▶ _What you need to do_
In the following material, identify every line holding the string "Continue" and return it.

▶ _Listed entries_

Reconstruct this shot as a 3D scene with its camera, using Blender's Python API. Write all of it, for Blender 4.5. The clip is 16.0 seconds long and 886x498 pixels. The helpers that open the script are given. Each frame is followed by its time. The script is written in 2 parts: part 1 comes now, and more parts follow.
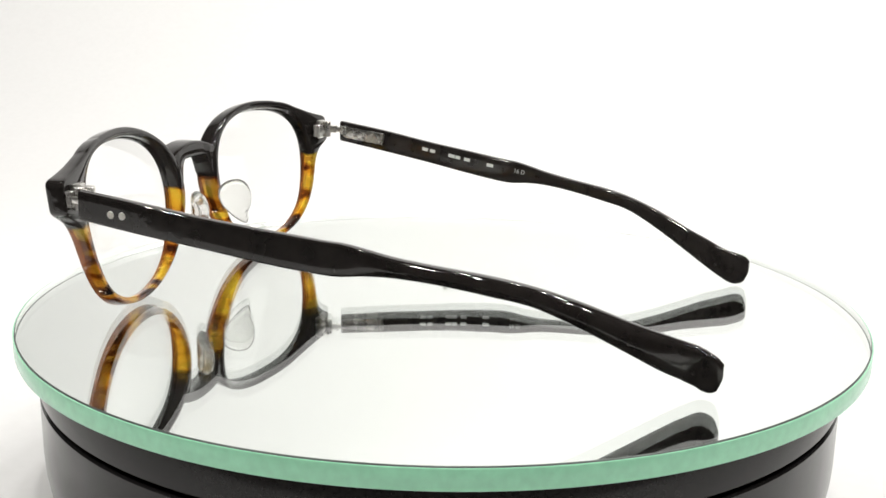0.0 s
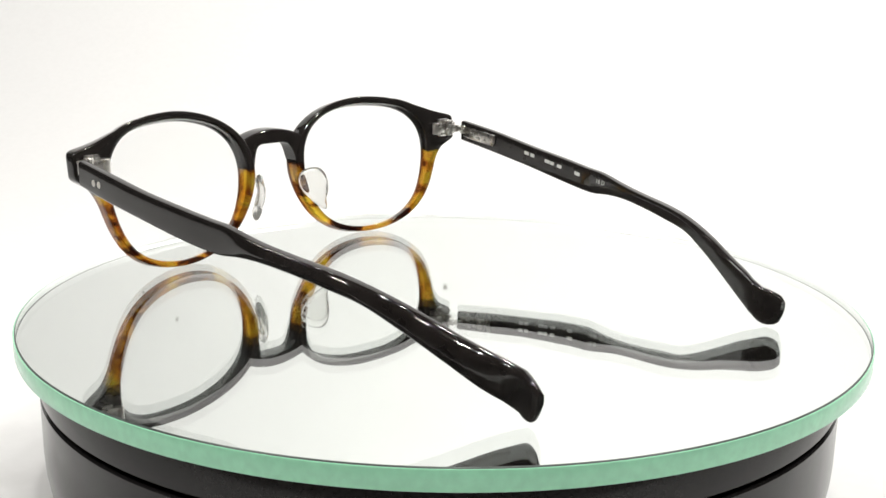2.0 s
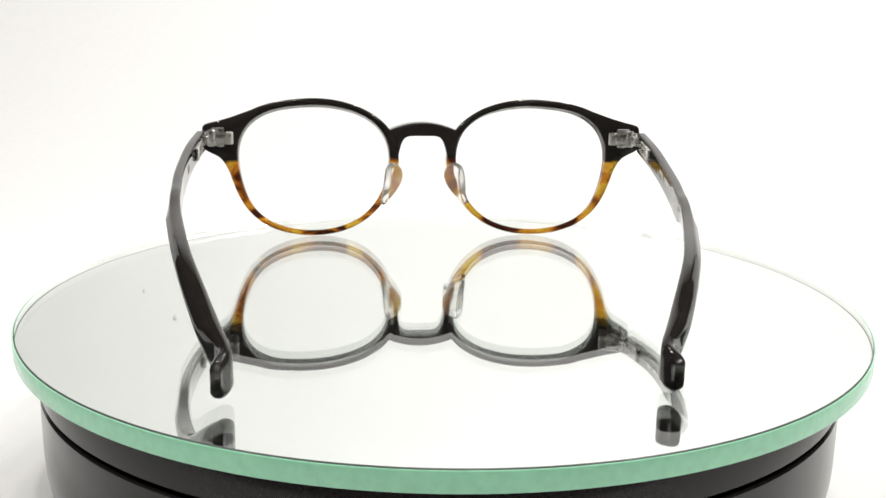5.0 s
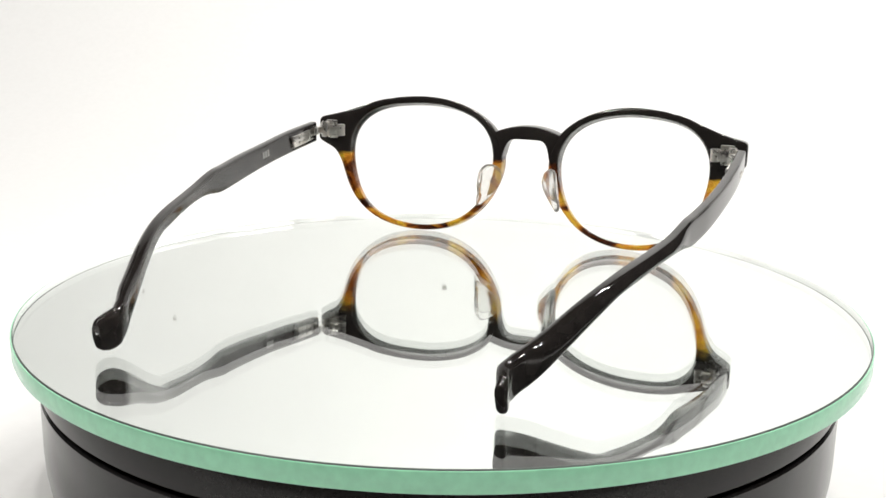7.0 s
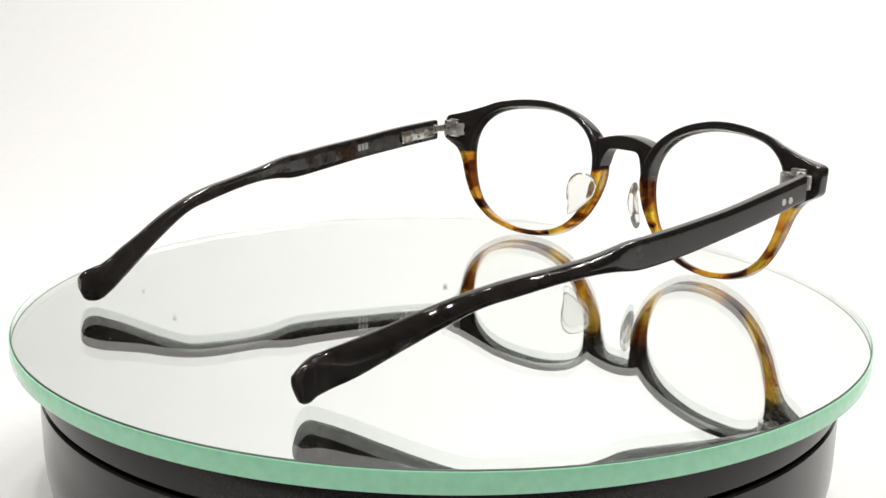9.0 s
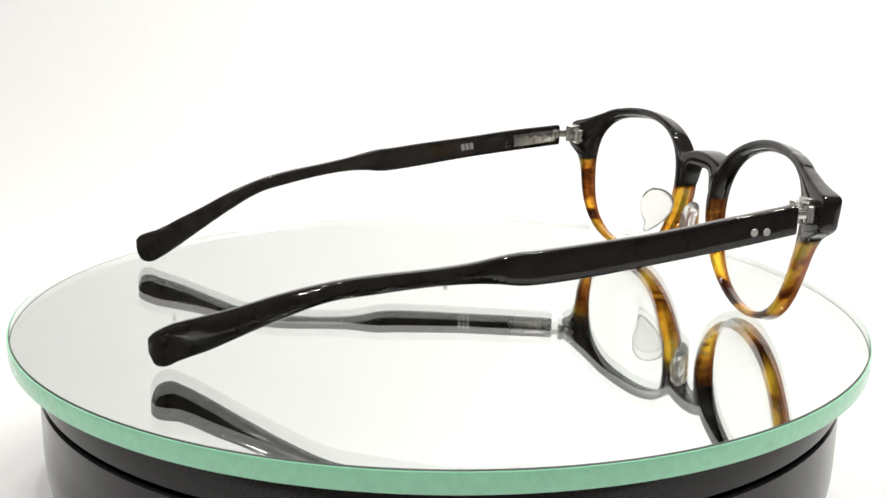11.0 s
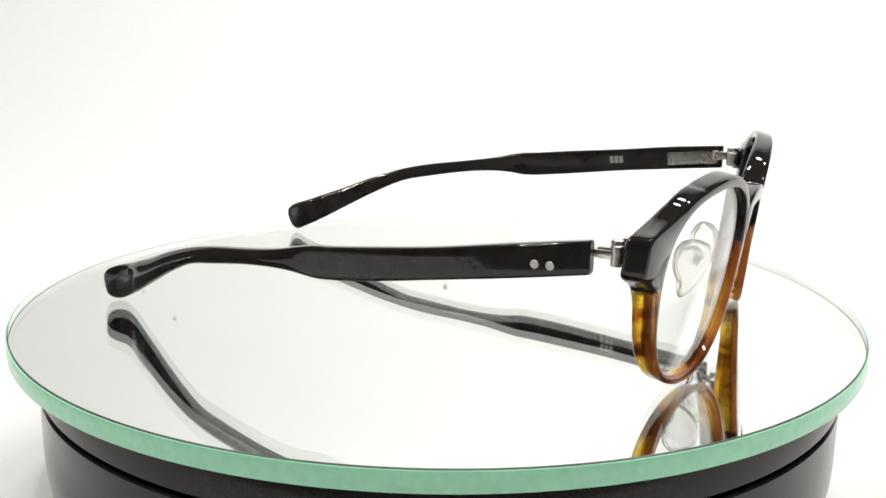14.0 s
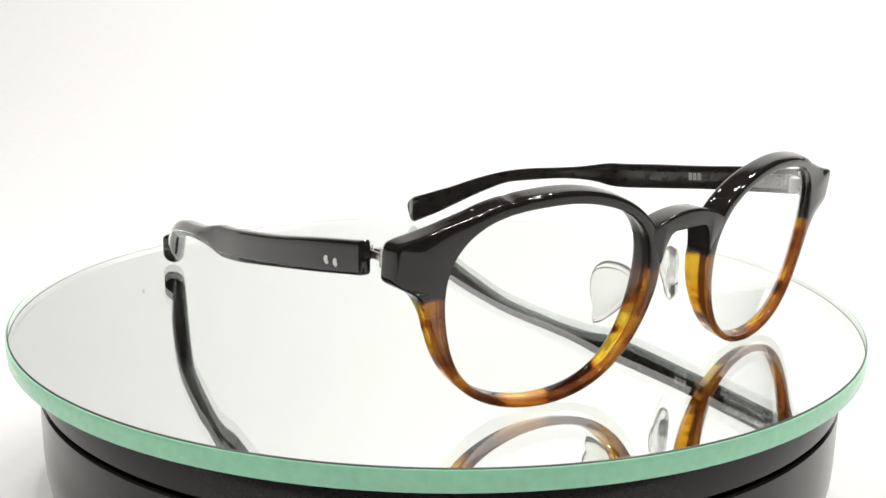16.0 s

...

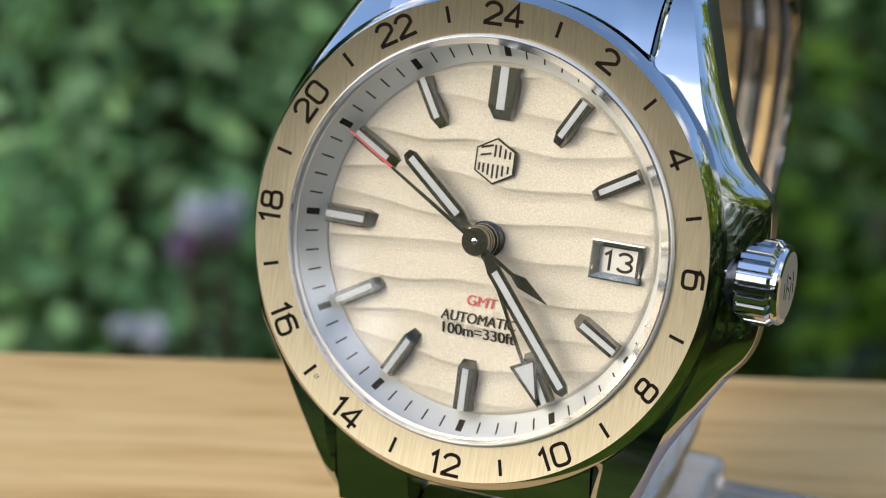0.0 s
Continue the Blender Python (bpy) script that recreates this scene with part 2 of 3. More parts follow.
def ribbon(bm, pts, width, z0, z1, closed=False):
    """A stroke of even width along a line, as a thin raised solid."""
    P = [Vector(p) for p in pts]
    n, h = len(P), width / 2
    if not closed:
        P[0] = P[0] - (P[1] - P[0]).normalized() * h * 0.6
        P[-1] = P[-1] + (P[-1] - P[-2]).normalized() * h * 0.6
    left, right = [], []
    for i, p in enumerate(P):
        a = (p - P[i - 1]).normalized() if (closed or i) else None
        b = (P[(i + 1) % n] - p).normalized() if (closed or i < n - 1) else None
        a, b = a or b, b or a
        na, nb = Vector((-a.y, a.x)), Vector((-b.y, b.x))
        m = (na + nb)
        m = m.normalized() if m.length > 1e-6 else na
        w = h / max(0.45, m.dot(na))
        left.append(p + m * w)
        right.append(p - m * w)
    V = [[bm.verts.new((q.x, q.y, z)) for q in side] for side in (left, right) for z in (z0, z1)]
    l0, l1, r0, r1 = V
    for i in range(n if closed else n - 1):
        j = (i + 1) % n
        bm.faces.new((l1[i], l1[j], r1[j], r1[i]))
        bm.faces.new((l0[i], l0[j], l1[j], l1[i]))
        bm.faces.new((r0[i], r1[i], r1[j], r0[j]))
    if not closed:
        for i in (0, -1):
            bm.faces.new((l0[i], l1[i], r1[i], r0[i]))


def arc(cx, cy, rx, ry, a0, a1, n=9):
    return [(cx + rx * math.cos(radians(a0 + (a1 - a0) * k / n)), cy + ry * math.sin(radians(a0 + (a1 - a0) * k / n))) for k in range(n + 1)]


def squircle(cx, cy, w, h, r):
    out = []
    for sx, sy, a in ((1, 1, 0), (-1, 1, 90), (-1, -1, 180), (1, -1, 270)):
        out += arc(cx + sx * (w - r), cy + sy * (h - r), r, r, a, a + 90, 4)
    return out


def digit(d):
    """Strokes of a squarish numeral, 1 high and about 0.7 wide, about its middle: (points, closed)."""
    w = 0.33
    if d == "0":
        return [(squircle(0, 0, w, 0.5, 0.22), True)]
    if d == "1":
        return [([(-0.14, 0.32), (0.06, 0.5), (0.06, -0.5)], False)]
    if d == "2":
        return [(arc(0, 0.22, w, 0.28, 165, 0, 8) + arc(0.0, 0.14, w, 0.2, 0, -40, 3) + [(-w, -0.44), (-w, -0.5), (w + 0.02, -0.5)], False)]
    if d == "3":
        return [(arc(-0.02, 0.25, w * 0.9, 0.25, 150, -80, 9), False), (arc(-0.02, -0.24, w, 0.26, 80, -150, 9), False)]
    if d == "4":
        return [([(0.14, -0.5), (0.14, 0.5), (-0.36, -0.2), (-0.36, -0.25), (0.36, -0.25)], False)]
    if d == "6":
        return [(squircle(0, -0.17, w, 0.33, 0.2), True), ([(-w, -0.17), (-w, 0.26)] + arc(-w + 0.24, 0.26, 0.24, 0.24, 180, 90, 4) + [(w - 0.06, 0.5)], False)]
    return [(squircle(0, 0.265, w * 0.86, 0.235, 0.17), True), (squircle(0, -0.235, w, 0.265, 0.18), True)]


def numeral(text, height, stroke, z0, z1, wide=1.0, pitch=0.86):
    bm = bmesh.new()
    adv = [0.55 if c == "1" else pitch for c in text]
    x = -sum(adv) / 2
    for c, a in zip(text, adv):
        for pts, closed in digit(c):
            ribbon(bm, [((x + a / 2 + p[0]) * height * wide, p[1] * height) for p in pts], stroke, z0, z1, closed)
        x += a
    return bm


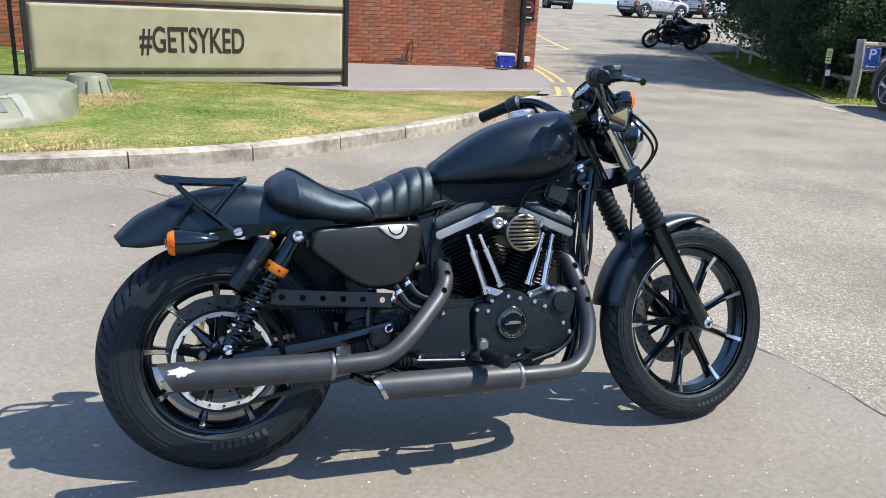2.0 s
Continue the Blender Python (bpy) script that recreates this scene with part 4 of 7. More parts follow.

▶ _Task answer_
Continue the Blender Python (bpy) script that recreates this scene with part 2 of 3. More parts follow.
Continue the Blender Python (bpy) script that recreates this scene with part 4 of 7. More parts follow.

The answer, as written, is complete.